— Мой клиент использует право не отвечать на поставленный вопрос, — вступил адвокат Робертсон.
— Оставь, Джеймс, я все ему объясню.
Гибсон полез в задний карман брюк, что спровоцировало у полицейских спонтанный и смехотворный жест недоверия: опасаясь, что доктор может достать оружие, они рефлекторно ухватились за свое.
Увидев это, Томас пошутил:
— Осторожно, не пораньтесь!
Угодив впросак, полицейские смущенно заулыбались, один из них принялся как ни в чем не бывало тушить сигарету, а второй переложил фотографию Катрин обратно в досье.
Томас в это время достал из заднего кармана бумажник и извлек оттуда черно-белый снимок жены.
— Вам следовало бы помнить о том, что моя жена была очень похожа на Клаудию Шиффер, инспектор. Естественно, Луиза старше… После ее смерти я… у меня был тяжелый период. И я начал покупать журналы, в которых писали о знаменитой красотке. Я понимаю, что это абсурд, но это производило на меня впечатление, будто моя жена все еще жива. Я… Человек не может с легкостью забыть все, как ему этого ни хотелось бы.
Опечаленный, он опустил голову и замолчал. А трое мужчин, озадаченные глубоко личным признанием, сочувственно молчали. Это признание в любви в адрес ушедшей из жизни любимой было настолько возвышенным, а продиктовавшая его почти маниакальная страсть такой волнующей, что слова казались излишними.
Воспользовавшись наступившей паузой, инспектор взял себя в руки и выпрямился. Не стал ли он жертвой обмана? Возможно, Томас, обладая исключительным талантом, разыгрывал комедию, как год назад? Он поклялся себе, что больше этого не допустит.
Инспектор посмотрел на Томаса, впиваясь в него своими черными глазами. Строгий взгляд психиатра говорил о его интеллекте, необычайной воле и вместе с тем чрезвычайной способности лукавить, прятаться под масками. В то же время голубые глаза Гибсона, казалось, излучали чувственность. И несомненно, именно здесь и нужно искать его слабое место. У этого уравновешенного с виду врача наверняка есть своя ахиллесова пята! Нужно непрерывно атаковать, подстраивая ловушки и инсинуации, и в конце концов доктор попадется, совершив какую-нибудь оплошность.
— Где вы были вчера вечером? — спросил инспектор.
— Я не помню.
— Как не помните? И вы полагаете, что я это проглочу?

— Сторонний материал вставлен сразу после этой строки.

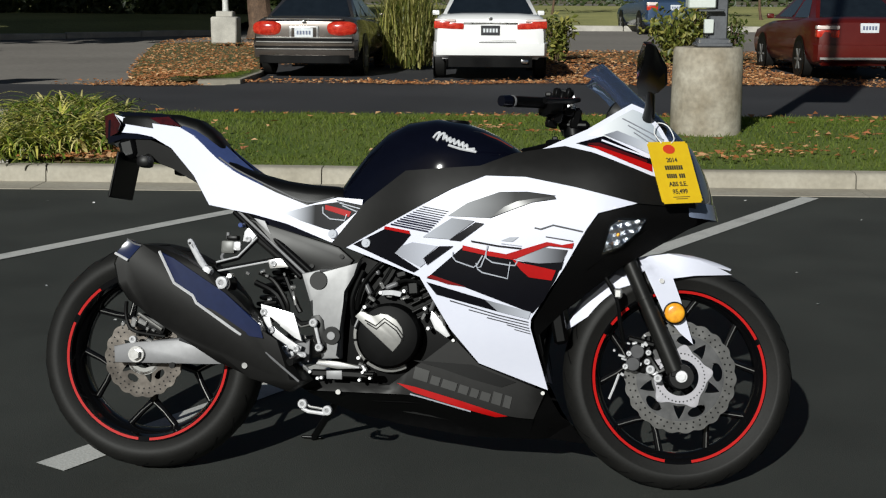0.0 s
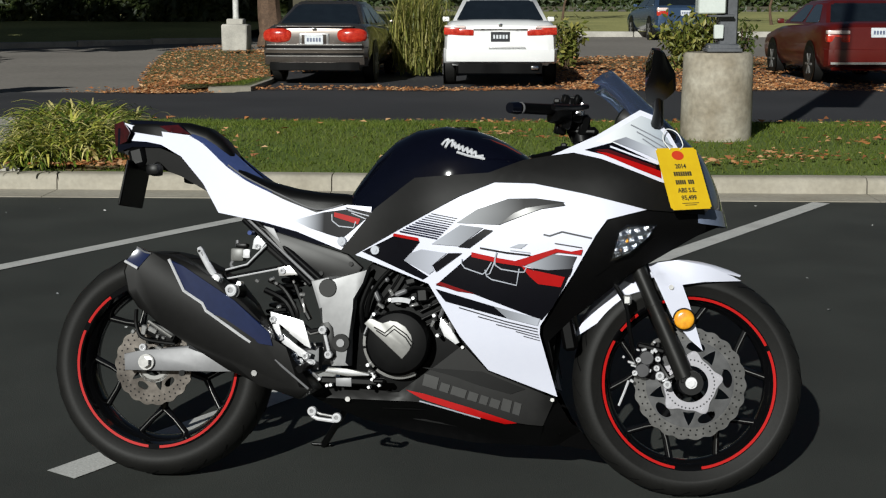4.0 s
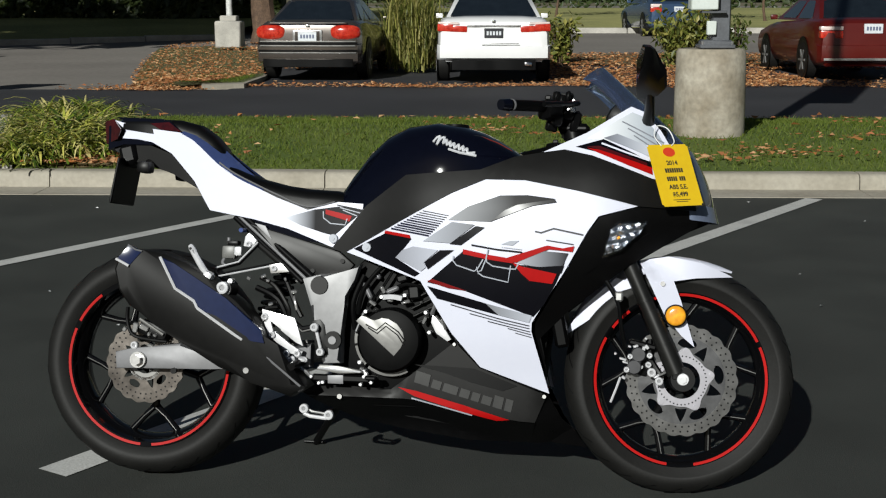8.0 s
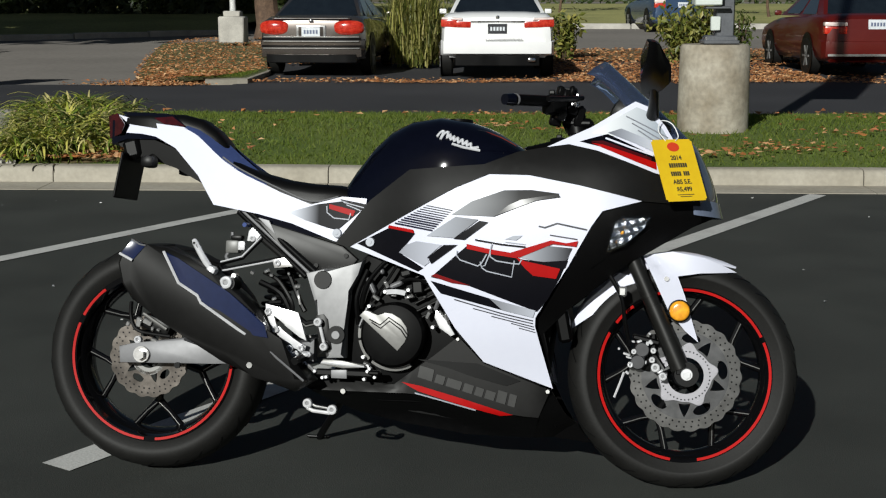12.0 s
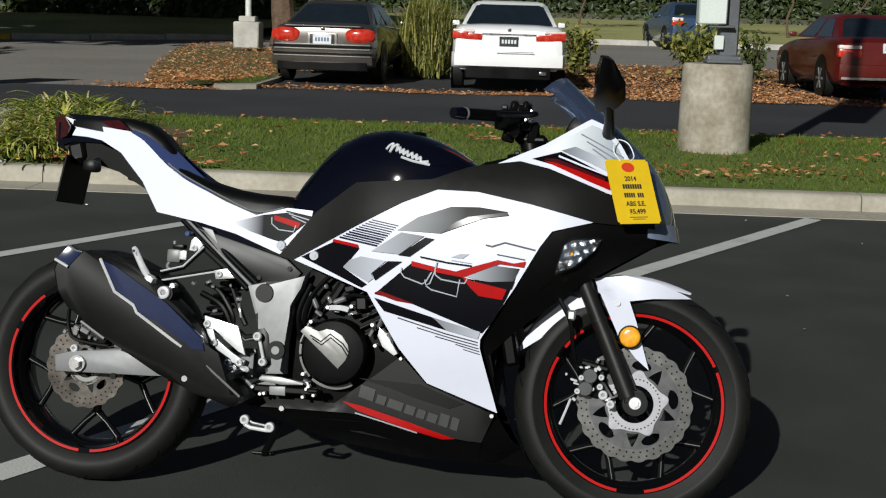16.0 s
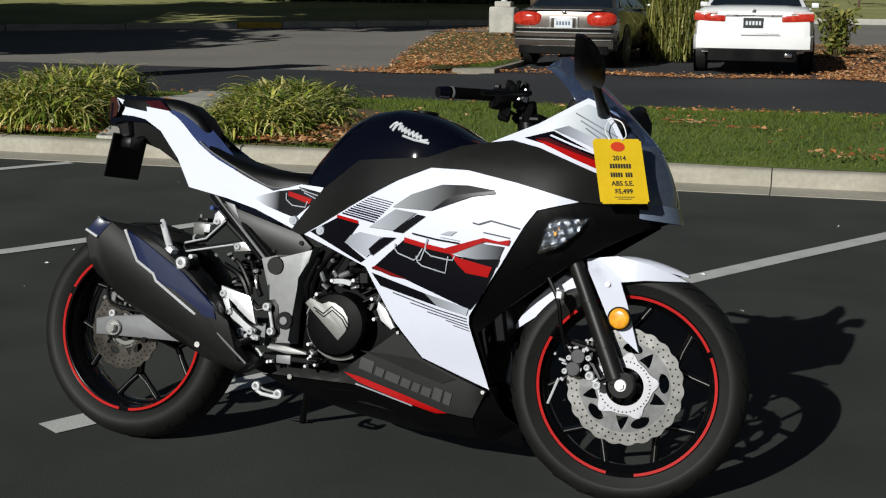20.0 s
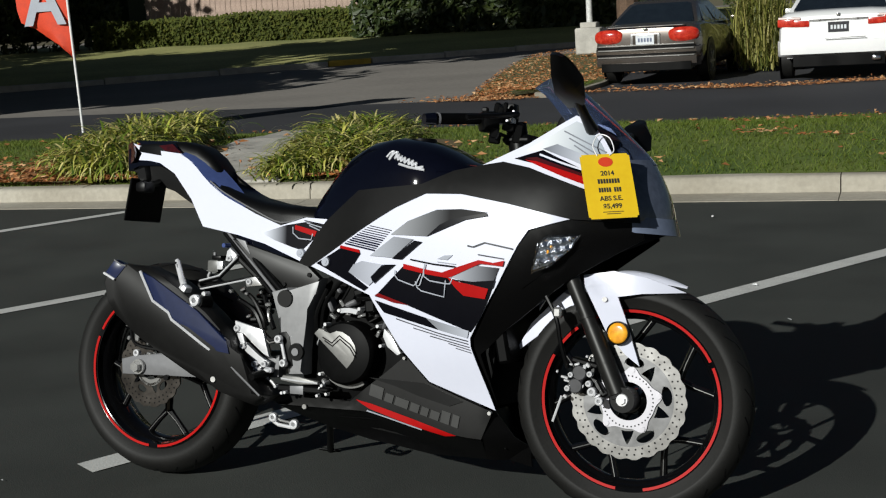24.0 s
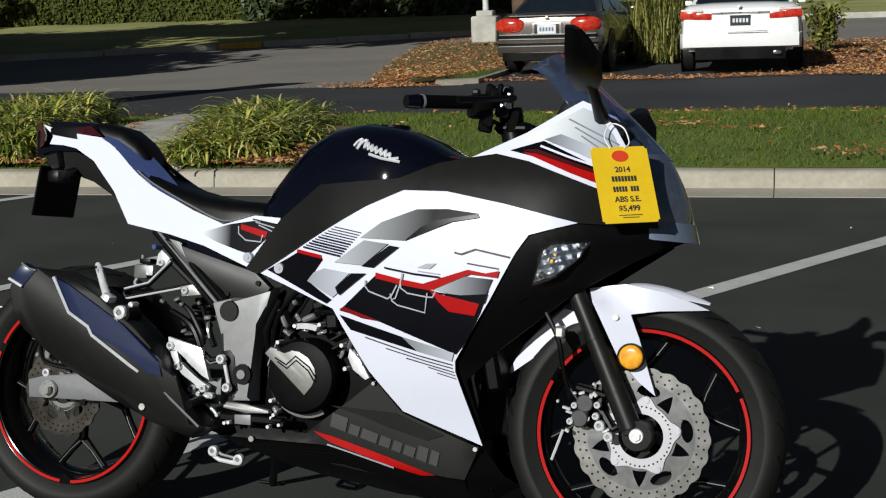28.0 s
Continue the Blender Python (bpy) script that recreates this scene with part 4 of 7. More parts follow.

Я думал, что вы придумаете что-нибудь поновее, доктор, вы меня разочаровываете!
— Дело в том, что я принял мнемониум. Кстати, упаковка лежала на кофейном столике в гостиной, вы должны были ее заметить.
— Конечно! — важным тоном сказал ассистент инспектора.
— Тогда вы, несомненно, прочли прилагающуюся к нему инструкцию.
— Зачем нужно было принимать этот препарат? — задал встречный вопрос Тамплтон.
— Это лекарство находится на стадии экспериментов, а нам, врачам, нередко приходится испытывать по доброй воле некоторые препараты перед тем, как выписать их пациентам. Так часто поступают, по крайней мере, с лекарствами, которые влияют на расположение духа.
Томас тайком бросил взгляд на своего адвоката. Примет ли инспектор это объяснение? Юрист повел бровью в знак одобрения, но, само собой разумеется, суеверно скрестил пальцы.
— Если я правильно понял, вы абсолютно ничего не помните! И это означает, что вы вполне могли изнасиловать вашу пациентку! Ведь вы не можете доказать мне обратное!
— Вы можете делать любые предположения. Я знаю, что не насиловал ее.
— Мы взяли у Катрин кровь на анализ. Если в ней обнаружат следы лекарства, тогда
— Мой клиент ни в чем не виновен! — вмешался Робертсон. — Не может быть и речи о том, чтобы он подчинился вашей смехотворной просьбе!
— Положение вашего клиента отнюдь не безоблачно, дорогой мэтр. Ведь уже были прецеденты.
—
Инспектор повернулся к помощнику, который достал из досье два документа. Первым из них было письмо, Томас тут же узнал красивый женский почерк.
— Зачем вам это письмо? — вскричал он, явно раздосадованный.
— Теряем выдержку, доктор? — усмехнулся инспектор.
Доктор Робертсон дотронулся до руки своего клиента, чтобы предотвратить скандал, который мог разразиться. В гневе порой случается наговорить такое…
— Я не понимаю, причем здесь письмо этой пациентки! — возразил Томас.